ETO:Efficient Transformer-based Local Feature Matching by Organizing Multiple Homography Hypotheses

TL;DR

ETO introduces an efficient transformer-based local feature matching framework by organizing multiple homography hypotheses to cover planar scene structure and employing a single, uni-directional cross-attention refinement. This approach reduces the number of patch tokens fed to the transformer and accelerates refinement while preserving high matching accuracy, achieving up to roughly 4x speedups over LoFTR on challenging outdoor datasets and maintaining competitive performance on Megadepth, YFCC100M, ScanNet, and HPatches. Key contributions include (i) a hypothesis-based coarse matching strategy that segments patches by local homographies, (ii) a segmentation-guided re-selection mechanism, and (iii) a streamlined refinement stage with uni-directional attention. The method offers practical gains for downstream tasks like SLAM, 3D reconstruction, and visual localization by delivering fast, accurate local feature matching with reduced computational burden.

Abstract

We tackle the efficiency problem of learning local feature matching. Recent advancements have given rise to purely CNN-based and transformer-based approaches, each augmented with deep learning techniques. While CNN-based methods often excel in matching speed, transformer-based methods tend to provide more accurate matches.
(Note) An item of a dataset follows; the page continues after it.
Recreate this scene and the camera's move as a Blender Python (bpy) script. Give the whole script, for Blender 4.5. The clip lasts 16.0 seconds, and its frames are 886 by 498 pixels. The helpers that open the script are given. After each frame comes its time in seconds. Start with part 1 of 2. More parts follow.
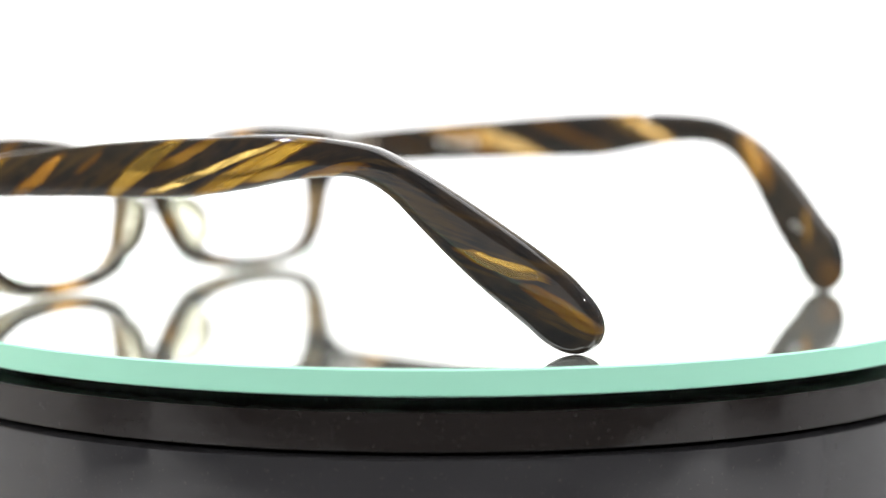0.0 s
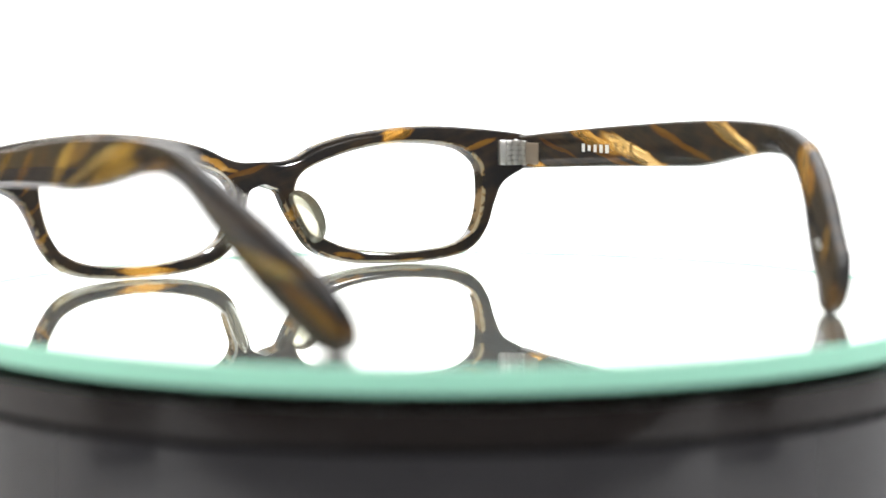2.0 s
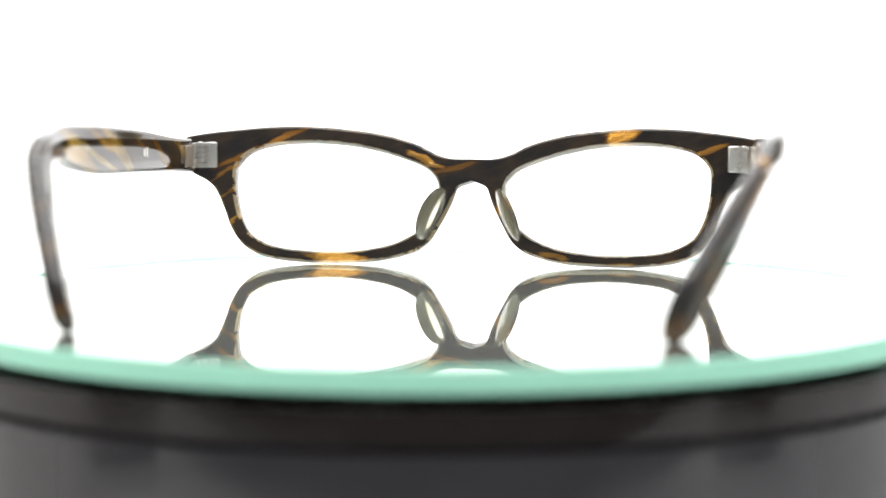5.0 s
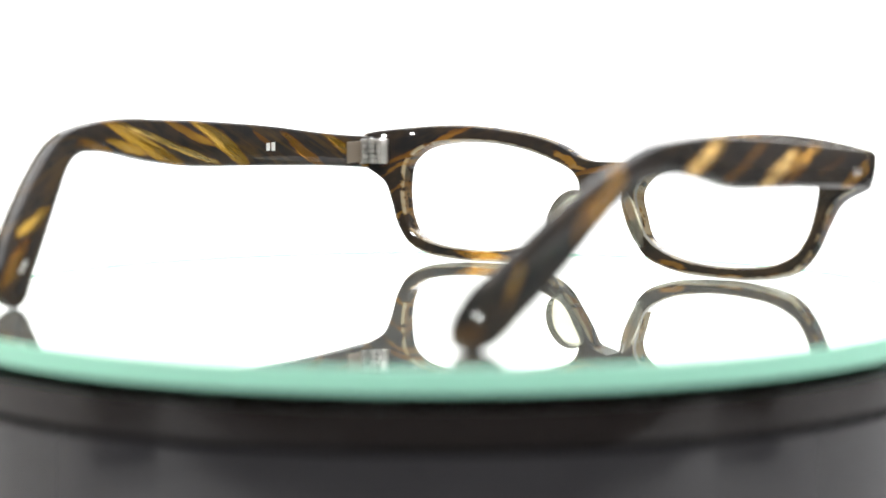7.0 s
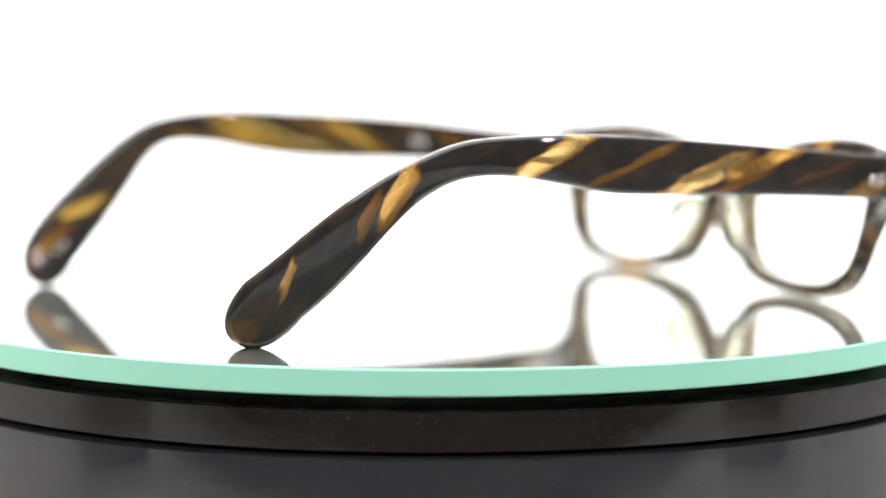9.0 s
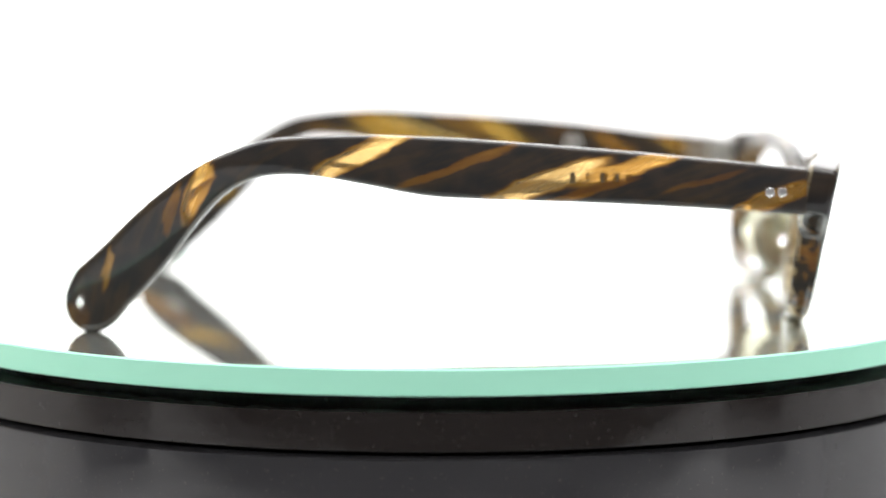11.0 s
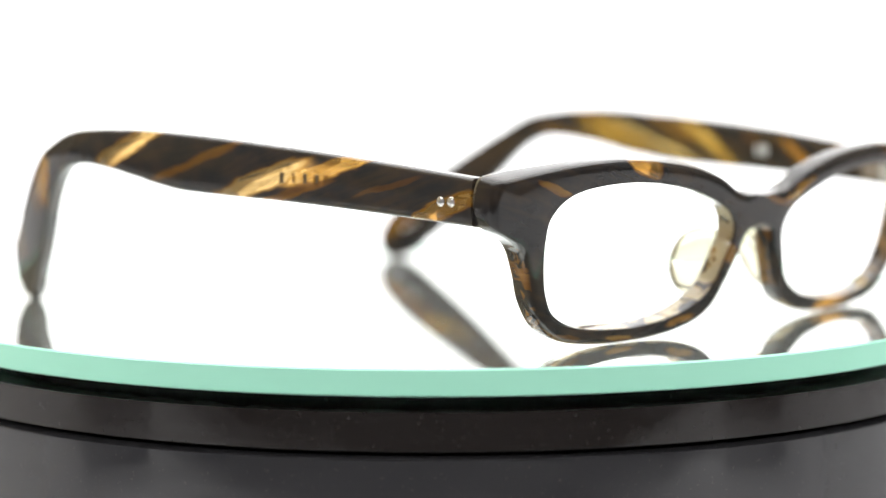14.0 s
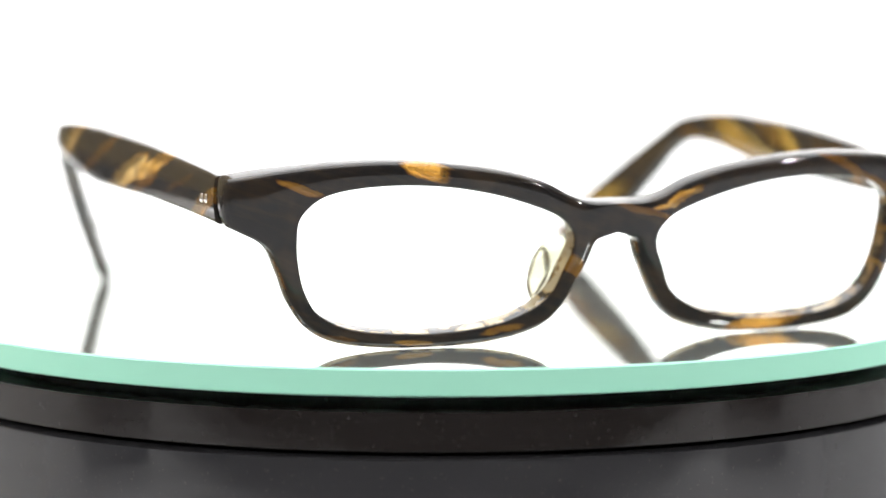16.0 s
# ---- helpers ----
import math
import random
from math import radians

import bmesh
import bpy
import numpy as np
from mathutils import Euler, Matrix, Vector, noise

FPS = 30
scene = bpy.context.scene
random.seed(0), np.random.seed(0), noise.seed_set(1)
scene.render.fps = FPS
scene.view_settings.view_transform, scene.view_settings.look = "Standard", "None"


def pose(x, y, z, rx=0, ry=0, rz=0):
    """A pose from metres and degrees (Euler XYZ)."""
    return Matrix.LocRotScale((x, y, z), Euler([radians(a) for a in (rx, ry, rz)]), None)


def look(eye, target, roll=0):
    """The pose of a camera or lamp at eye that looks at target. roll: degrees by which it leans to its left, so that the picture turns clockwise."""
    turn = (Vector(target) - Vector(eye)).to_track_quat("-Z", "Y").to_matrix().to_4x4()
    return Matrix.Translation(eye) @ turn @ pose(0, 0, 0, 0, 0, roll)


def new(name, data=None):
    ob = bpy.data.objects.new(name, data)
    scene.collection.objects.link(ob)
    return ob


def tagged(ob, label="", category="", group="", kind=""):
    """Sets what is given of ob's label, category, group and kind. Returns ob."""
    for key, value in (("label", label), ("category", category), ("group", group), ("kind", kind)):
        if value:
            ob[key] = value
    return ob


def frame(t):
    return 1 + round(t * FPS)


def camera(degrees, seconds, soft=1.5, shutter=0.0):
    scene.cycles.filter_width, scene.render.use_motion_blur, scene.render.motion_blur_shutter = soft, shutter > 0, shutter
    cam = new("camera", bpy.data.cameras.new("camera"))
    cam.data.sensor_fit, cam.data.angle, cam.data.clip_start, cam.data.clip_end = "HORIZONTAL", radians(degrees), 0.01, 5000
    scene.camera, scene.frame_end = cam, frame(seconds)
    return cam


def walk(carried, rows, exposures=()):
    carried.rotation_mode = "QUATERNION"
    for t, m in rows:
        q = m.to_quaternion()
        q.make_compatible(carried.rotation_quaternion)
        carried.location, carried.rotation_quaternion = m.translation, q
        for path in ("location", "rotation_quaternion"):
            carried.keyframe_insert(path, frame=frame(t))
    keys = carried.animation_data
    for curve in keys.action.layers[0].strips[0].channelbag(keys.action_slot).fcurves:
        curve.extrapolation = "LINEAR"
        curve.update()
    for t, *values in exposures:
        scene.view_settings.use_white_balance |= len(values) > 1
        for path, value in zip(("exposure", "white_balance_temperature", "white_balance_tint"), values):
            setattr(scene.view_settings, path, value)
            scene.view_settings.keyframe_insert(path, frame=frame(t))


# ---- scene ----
MM = 0.001
SECONDS = 16.0
SPIN = -13.524          # degrees a second of the turntable
SQUARE = 4.3            # the moment when the spectacles show their back squarely
DISC_R, DISC_H = 0.1043, 0.0049
NEAR = (0.0, -0.4800, 0.0536, 84.748, -0.149, -0.025)
FAR = (0.0, -0.4915, 0.0554, 84.706, -0.149, -0.025)

# ---- camera ----
cam = camera(21.286, SECONDS, soft=1.6)


def eye(row):
    x, y, z, rx, rz, lean = row
    return pose(x, y, z, rx, 0, rz) @ pose(0, 0, 0, 0, 0, lean)


walk(cam, [(0, eye(NEAR)), (1.5, eye(NEAR)), (1.9, eye(FAR)), (8.1, eye(FAR)), (8.4, eye(NEAR)), (SECONDS, eye(NEAR))])
focus_point = new("focus_point")
cam.data.dof.use_dof = True
cam.data.dof.focus_object = focus_point
cam.data.dof.aperture_fstop = 8.5

# ---- world and light ----
world = bpy.data.worlds.new("studio")
scene.world = world
world.use_nodes = True
world.node_tree.nodes["Background"].inputs["Color"].default_value = (1, 1, 1, 1)
world.node_tree.nodes["Background"].inputs["Strength"].default_value = 0.15
scene.view_settings.exposure = 0.0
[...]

We propose an efficient transformer-based network architecture for local feature matching. This technique is built on constructing multiple homography hypotheses to approximate the continuous correspondence in the real world and uni-directional cross-attention to accelerate the refinement. On the YFCC100M dataset, our matching accuracy is competitive with LoFTR, a state-of-the-art transformer-based architecture, while the inference speed is boosted to 4 times, even outperforming the CNN-based methods. Comprehensive evaluations on other open datasets such as Megadepth, ScanNet, and HPatches demonstrate our method's efficacy, highlighting its potential to significantly enhance a wide array of downstream applications.

Paper Structure

This paper contains 15 sections, 8 equations, 4 figures, 4 tables.

Figures (4)

  • Figure 1: ETO goes beyond the Pareto curve between accuracy and Efficiency. This figure shows the performance of different state-of-the-art methods on YFCC100M. We take into account the time for the extraction of feature and their description. LightGlue and LightGlue* are different settings of LightGlue.
  • Figure 2: As demonstrated in the figure, there exists a correspondence between two red regions on the sphere. In contrast to uniform hypotheses, homography hypotheses approximate the correspondence function better, which allows for more precise matching results with fewer computational resources.
  • Figure 3: Given the source image $\mathcal{S}$ and target image $\mathcal{T}$, we first use a U-Net like feature extractor to get images' feature map at different resolution: $M_1$ (H/32 $\times$ W/32), $M_2$ (H/8 $\times$ W/8) and $M_3$ (H/2 $\times$ W/2). We use local $3\times 3$ patches to illustrate our method: (a) We estimate homography hypotheses $H_i$ for every feature after performing transformer. (b) We segment the map from these hypotheses to minimize projection errors. With the applied homography matrix $\hat{H}_j$, we can project the chosen source point $P_j^s$ to target point $P_j^t$ . (c) We update the $P_j^t$ to $P_j^{t*}$ after a uni-directional cross attention. The training process is split into two parts, the coarse and the fine. We train the coarse part with $L_H$, while training the fine part with $L_s$ and $L_r$.
  • Figure 4: Any unit $j$ on $M_2$ should be classified for a hypotheses in $\mathcal{H}$ to minimize projection error. Each $H_i$ describes a plane.